Six months ago I started writing on China and technology for Mind Matters. This has been a learning experience for me. I had to become familiar with the history of modern China so I could write about current events and analyze news articles in light of China’s history. I couldn’t get away with a passing knowledge of Tiananmen Square, which happened when I was in grade school. Or the Cultural Revolution, which ended when my parents were children. Or the disastrous Great Leap Forward and the resulting famine that killed millions of people. These events color so much of modern-day China, but they were largely unfamiliar to me.
By way of example, the protests and unrest in Hong Kong cannot be understood without going back to the events in Tiananmen Square on June 4, 1989, a date that is screened by the Chinese censors on the mainland. Or, take for example, the willingness of many Chinese people to forgo freedoms for economic stability. This can’t be understood without recognizing that there are many people alive today who lived through the widespread poverty and famine during the Mao years.
For my recent Mind Matters article “Why China Leans Hard on Central Asia,” I needed to look at the origins of the People’s Republic and the Communist Party of China. When the Communist party took control in 1949, Russia served as China’s model for politics and economics. The current relationship between China, Russia, and Central Asia revolves around the Belt and Road Initiative. The Belt and Road Initiative is China’s push to become a global superpower. Its many-pronged projects include connecting China to Europe, Russia, and the Middle East via the Central Asian countries of Kazakhstan, Tajikistan, Uzbekistan, and Kyrgyzstan, the so-called Silk Road Economic Belt.

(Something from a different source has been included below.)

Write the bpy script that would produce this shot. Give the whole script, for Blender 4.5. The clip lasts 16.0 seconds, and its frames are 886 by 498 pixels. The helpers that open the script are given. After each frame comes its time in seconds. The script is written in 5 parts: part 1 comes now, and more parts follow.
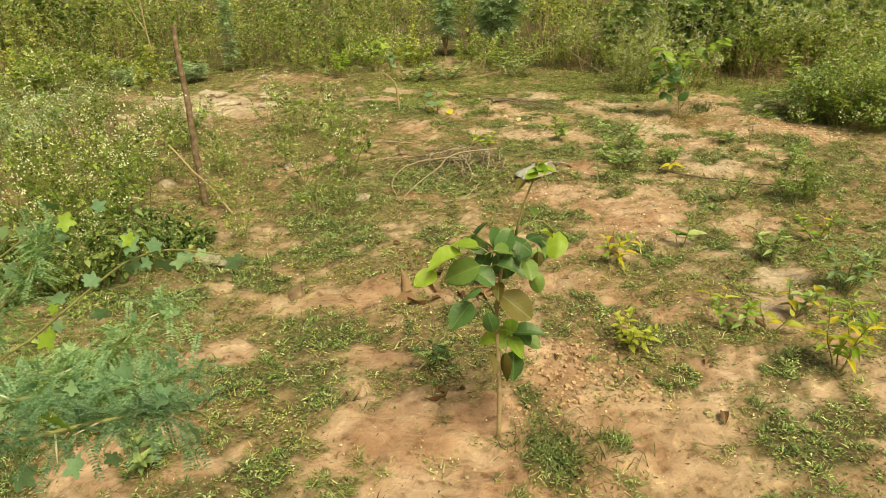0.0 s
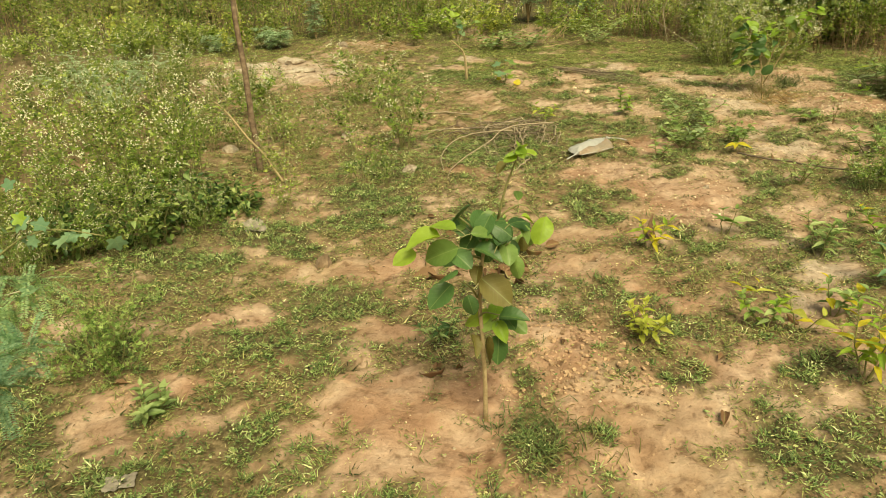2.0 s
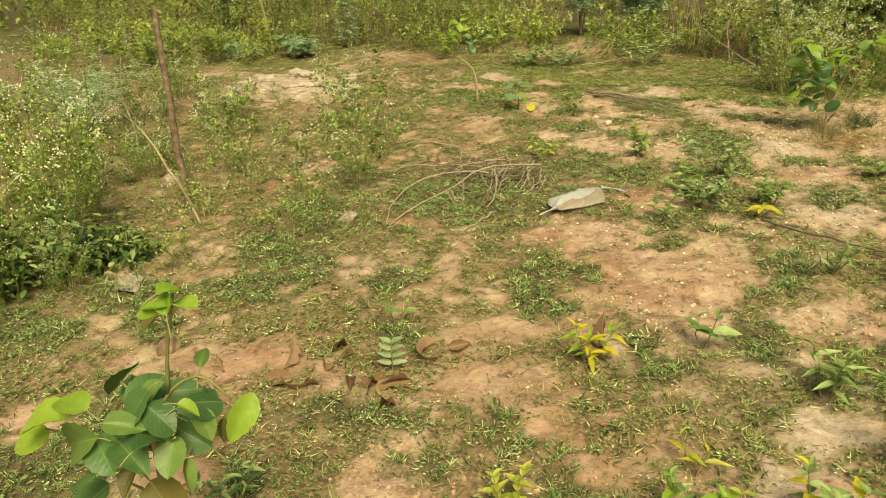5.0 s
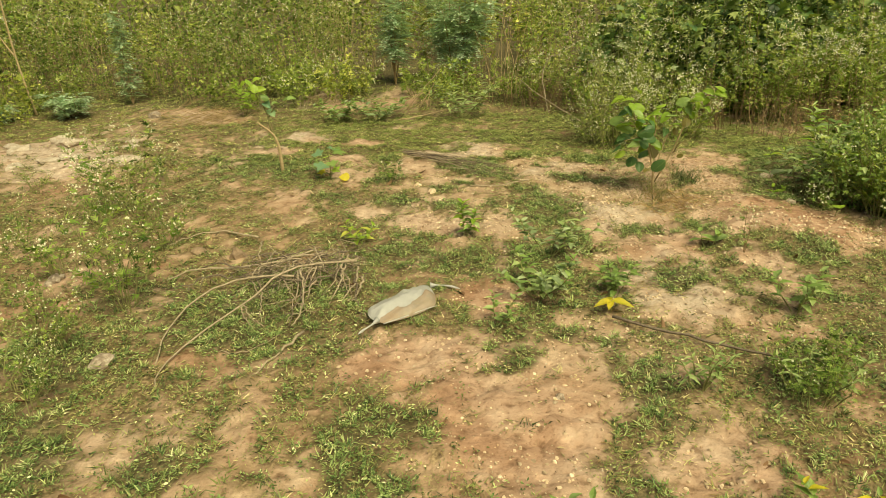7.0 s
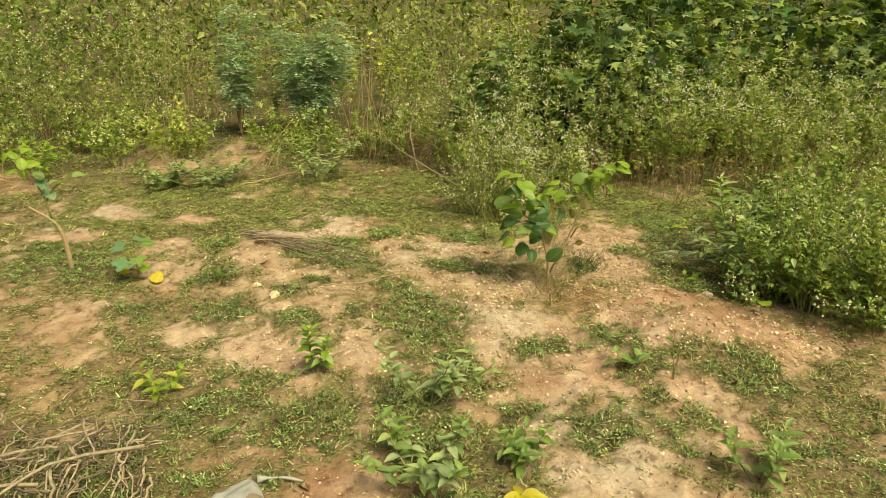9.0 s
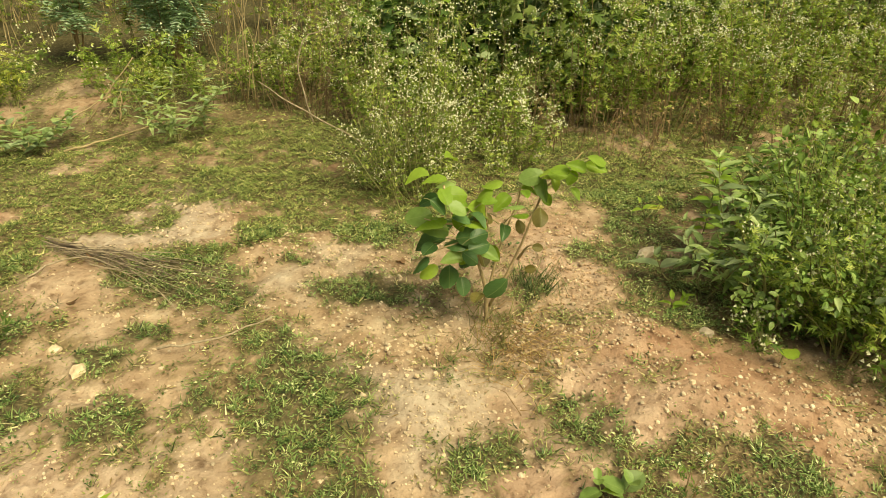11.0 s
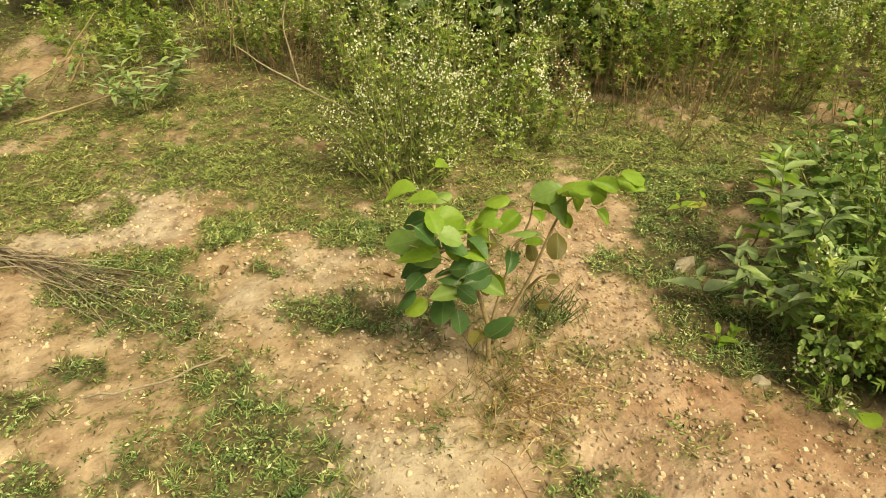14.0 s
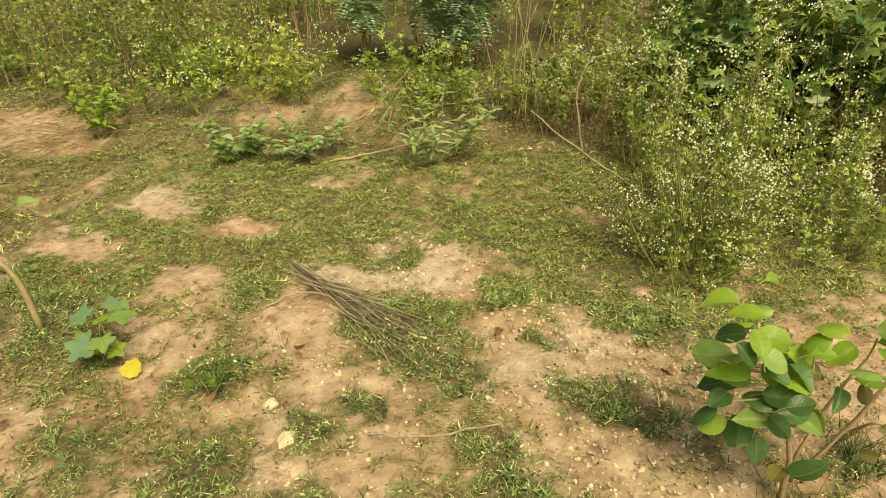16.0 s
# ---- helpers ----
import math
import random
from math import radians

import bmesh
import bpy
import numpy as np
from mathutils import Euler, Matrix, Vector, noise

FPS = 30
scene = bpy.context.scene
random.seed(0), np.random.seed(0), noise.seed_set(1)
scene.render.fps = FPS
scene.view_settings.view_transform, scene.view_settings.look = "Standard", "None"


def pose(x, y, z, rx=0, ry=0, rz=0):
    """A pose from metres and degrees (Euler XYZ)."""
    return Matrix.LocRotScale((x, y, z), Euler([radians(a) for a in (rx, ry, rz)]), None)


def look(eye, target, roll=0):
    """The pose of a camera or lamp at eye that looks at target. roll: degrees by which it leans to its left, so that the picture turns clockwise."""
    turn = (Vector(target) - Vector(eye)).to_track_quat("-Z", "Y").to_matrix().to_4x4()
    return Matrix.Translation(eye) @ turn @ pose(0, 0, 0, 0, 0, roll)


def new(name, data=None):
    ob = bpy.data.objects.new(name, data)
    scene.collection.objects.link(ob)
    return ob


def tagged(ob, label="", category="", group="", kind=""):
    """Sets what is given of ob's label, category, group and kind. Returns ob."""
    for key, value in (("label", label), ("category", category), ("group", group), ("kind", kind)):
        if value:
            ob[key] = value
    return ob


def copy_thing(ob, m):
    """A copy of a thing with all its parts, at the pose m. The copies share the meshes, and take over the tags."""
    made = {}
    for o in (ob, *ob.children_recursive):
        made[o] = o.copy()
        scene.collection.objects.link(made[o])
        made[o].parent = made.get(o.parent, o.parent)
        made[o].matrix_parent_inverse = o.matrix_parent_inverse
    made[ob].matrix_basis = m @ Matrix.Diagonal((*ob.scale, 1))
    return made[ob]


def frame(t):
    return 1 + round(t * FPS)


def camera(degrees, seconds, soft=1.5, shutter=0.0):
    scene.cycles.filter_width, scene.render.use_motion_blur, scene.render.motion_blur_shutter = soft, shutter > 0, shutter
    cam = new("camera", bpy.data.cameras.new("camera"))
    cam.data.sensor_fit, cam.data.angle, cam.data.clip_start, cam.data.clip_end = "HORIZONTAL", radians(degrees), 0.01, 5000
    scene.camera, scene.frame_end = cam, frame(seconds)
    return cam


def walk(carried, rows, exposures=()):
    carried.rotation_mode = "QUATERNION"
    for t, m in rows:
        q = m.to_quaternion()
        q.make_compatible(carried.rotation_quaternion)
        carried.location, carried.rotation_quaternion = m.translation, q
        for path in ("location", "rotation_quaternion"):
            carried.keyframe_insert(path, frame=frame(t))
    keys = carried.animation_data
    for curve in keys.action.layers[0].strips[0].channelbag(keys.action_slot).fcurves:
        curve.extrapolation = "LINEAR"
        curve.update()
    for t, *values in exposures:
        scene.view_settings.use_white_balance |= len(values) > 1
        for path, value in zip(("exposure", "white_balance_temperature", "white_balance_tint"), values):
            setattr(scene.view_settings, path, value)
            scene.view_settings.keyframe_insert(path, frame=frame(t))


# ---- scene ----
cam = camera(66.5, 16.0, soft=0.7)
PATH = [
    (0, (0.084, 0.585, 1.468), (0.122, 2.63, 0.554), -1.5),
    (0.5, (0.178, 0.615, 1.473), (0.149, 2.634, 0.505), -0.3),
    (1, (0.268, 0.595, 1.487), (0.147, 2.598, 0.493), 0.0),
    (1.5, (0.356, 0.589, 1.501), (0.146, 2.591, 0.517), -1.8),
    (2, (0.413, 0.62, 1.49), (0.137, 2.606, 0.489), -2.7),
    (2.5, (0.47, 0.738, 1.464), (0.147, 2.688, 0.409), -2.6),
    (3, (0.519, 1.007, 1.429), (0.169, 2.9, 0.283), 0.7),
    (3.2, (0.544, 1.091, 1.432), (0.184, 2.988, 0.296), 0.0),
    (5.3, (1.129, 1.714, 1.422), (0.558, 3.661, 0.476), -2.7),
    (5.5, (1.141, 1.808, 1.416), (0.689, 3.79, 0.476), -1.3),
    (6, (1.094, 2.088, 1.406), (0.852, 4.092, 0.438), 0.2),
    (6.5, (1.044, 2.275, 1.435), (0.967, 4.305, 0.491), -0.7),
    (7, (1.074, 2.41, 1.474), (1.032, 4.461, 0.573), -1.5),
    (7.5, (1.117, 2.658, 1.508), (1.002, 4.738, 0.682), -1.7),
    (8, (1.174, 2.897, 1.504), (1.011, 4.987, 0.717), -1.8),
    (8.5, (1.167, 3.216, 1.509), (1.297, 5.308, 0.718), 0.0),
    (9, (1.217, 3.453, 1.511), (1.588, 5.505, 0.692), 0.5),
    (9.2, (1.258, 3.565, 1.511), (1.637, 5.624, 0.715), 0.6),
    (11.3, (1.656, 4.823, 1.555), (2.238, 6.645, 0.388), 1.1),
    (11.5, (1.706, 4.904, 1.539), (2.24, 6.73, 0.356), -0.5),
    (12, (1.814, 5.072, 1.52), (2.336, 6.839, 0.246), -0.2),
    (12.5, (1.847, 5.135, 1.502), (2.353, 6.842, 0.143), 0.2),
    (13, (1.848, 5.171, 1.505), (2.304, 6.898, 0.155), -0.1),
    (13.5, (1.841, 5.18, 1.514), (2.295, 6.929, 0.19), 0.0),
    (14, (1.821, 5.197, 1.519), (2.304, 6.956, 0.22), 0.8),
    (14.5, (1.783, 5.22, 1.525), (2.21, 7.013, 0.253), 0.6),
    (15, (1.736, 5.249, 1.533), (2.078, 7.078, 0.286), 0.8),
    (15.5, (1.663, 5.251, 1.551), (1.739, 7.141, 0.352), -0.4),
    (16, (1.594, 5.3, 1.588), (1.376, 7.204, 0.429), -1.4),
]
walk(cam, [(t, look(eye, target, roll)) for t, eye, target, roll in PATH],
     exposures=[(0, 0.26, 7750, -8), (5.3, 0.26, 7750, -8), (6.5, 0.18, 7750, -8), (7.5, 0.22, 7750, -8), (9.2, 0.26, 7750, -8), (14.5, 0.27, 7750, -8), (16, 0.24, 7750, -8)])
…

To understand the current politics between China and Central Asia, I then had to go back to 1991 and the fall of the Soviet Union. I will confess my ignorance to just how intertwined the Soviet Union was with the Chinese Communist Party who looked to Lenin and Marx as models for their economy. The fall of the Soviet Union was devastating to China, and the government still obsessively studies what happened so they will not make the same mistakes. One article that I found particularly helpful on this time period was “How Vladimir Putin’s Embrace of China Weakens Russia” in The Economist. This 4,000-word article is a great primer on Sino-Russian relations that I recommend for those interested in the countries’ entangled history and current relationship. It’s really a helpful read.

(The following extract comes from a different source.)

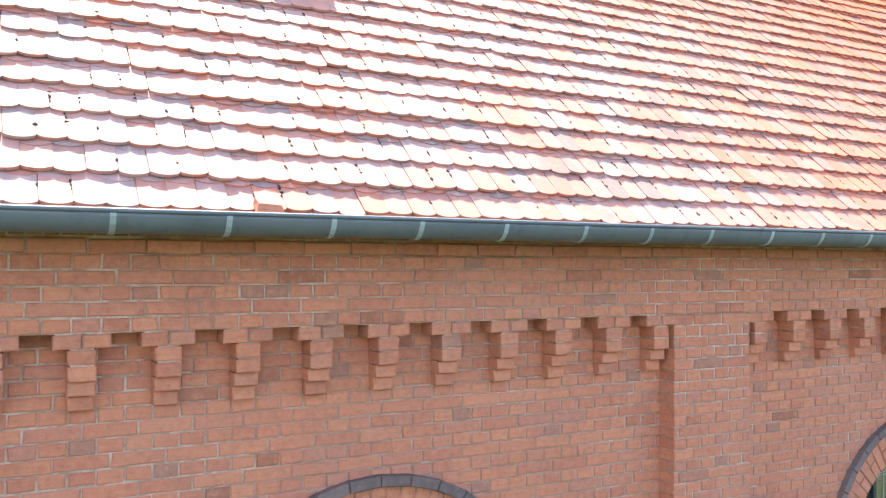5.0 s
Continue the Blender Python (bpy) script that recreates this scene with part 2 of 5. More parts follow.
def glass_material(name, tint, gloss=1.0, milk=0.12):
    """Old leaded glass: a sharp reflection over a cloudy pane."""
    m = bpy.data.materials.new(name)
    m.use_nodes = True
    N = Nodes(m.node_tree)
    m.node_tree.nodes.remove(m.node_tree.nodes["Principled BSDF"])
    p = N.world()
    wav = N.n("ShaderNodeBump")
    N.put(N.noise(p, 5.0, 2.0), wav.inputs["Height"])
    wav.inputs["Strength"].default_value, wav.inputs["Distance"].default_value = 0.05, 0.01
    thin = N.n("ShaderNodeBsdfRefraction")
    thin.inputs["IOR"].default_value, thin.inputs["Roughness"].default_value = 1.45, milk
    N.put(tint, thin.inputs["Color"])
    milky = N.n("ShaderNodeBsdfTranslucent")
    N.put(tint, milky.inputs["Color"])
    body = N.n("ShaderNodeMixShader")
    body.inputs[0].default_value = 0.09
    N.put(thin.outputs[0], body.inputs[1])
    N.put(milky.outputs[0], body.inputs[2])
    dust = N.n("ShaderNodeBsdfDiffuse")
    N.put((0.62, 0.68, 0.72), dust.inputs["Color"])
    dirty = N.n("ShaderNodeMixShader")
    N.put(N.span(N.noise(p, 3.0, 4.0), 0.3, 0.75, 0.012, 0.04), dirty.inputs[0])
    N.put(body.outputs[0], dirty.inputs[1])
    N.put(dust.outputs[0], dirty.inputs[2])
    refl = N.n("ShaderNodeBsdfGlossy")
    refl.inputs["Roughness"].default_value = 0.03
    N.put(wav.outputs[0], refl.inputs["Normal"])
    fres = N.n("ShaderNodeFresnel")
    fres.inputs["IOR"].default_value = 1.5
    amount = N.math("MINIMUM", N.math("MULTIPLY_ADD", fres.outputs[0], 1.5 * gloss, 0.05 * gloss), 0.95)
    mixs = N.n("ShaderNodeMixShader")
    N.put(amount, mixs.inputs[0])
    N.put(dirty.outputs[0], mixs.inputs[1])
    N.put(refl.outputs[0], mixs.inputs[2])
    N.put(mixs.outputs[0], m.node_tree.nodes["Material Output"].inputs[0])
    return m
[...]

In writing this article, I also needed to create profiles of each of the countries, Kazakhstan, Tajikistan, Uzbekistan, and Kyrgyzstan. I will confess my ignorance (again). I could point on a map to the general location of these countries, but I would not have been able to tell you which one was which. Although all three countries formed in 1993 after the Soviet Union, they ended up developing in different ways. Kazakhstan, for example, is the wealthiest of the four countries, while Tajikistan has one of the lowest per capita GDPs in the world. China loans money for infrastructure projects to all of the countries, but Tajikistan risks becoming debt-distressed more so than Kazakhstan because China owns around 53% of Tajikistan’s debt. In order to pay some of this debt, Tajikistan has ceded some of its disputed border territories to China.
I had already done some preliminary research on the Belt and Road Initiative when I first started writing on China, but I needed a greater understanding of what exactly this complex project is. It turns out that is not an easy question to answer. The project is a complicated global initiative, but the way it will be accomplished is left intentionally obscure. I appreciated the Brookings Institute’s panel discussion of the Belt and Road, here. Foreign Policy and The Diplomat had some helpful articles too, and Nature had a largely positive article about the research possibilities that the Belt and Road could bring.
It took me a while to put this article together because I had to decide what information to include and what to leave out. Similar to writing a character arc in a fiction story, while I, the author, needed the backstory the reader can do without all the details. So I removed several fascinating historical facts about Russia and China to keep the article on point. I also had to remove some of the ins and outs of China’s deals with Central Asia. I needed to give a brief overview, not an exhaustive report.
Overall, the process for writing this article ended up being a little more extensive than some of my other articles, mainly because of the subject matter. The history of China’s relationship with Russia and the rest of Asia (including India) seemed like a jumbled knot of who’s in, who’s out, and who’s making an alliance. I found myself wanting to use teen drama words, like “frenemies,” to describe these relationships because “sometimes allies” didn’t quite paint the picture. If you’re looking for an interesting read at the end of your holiday break, I recommend taking a look at some of these articles.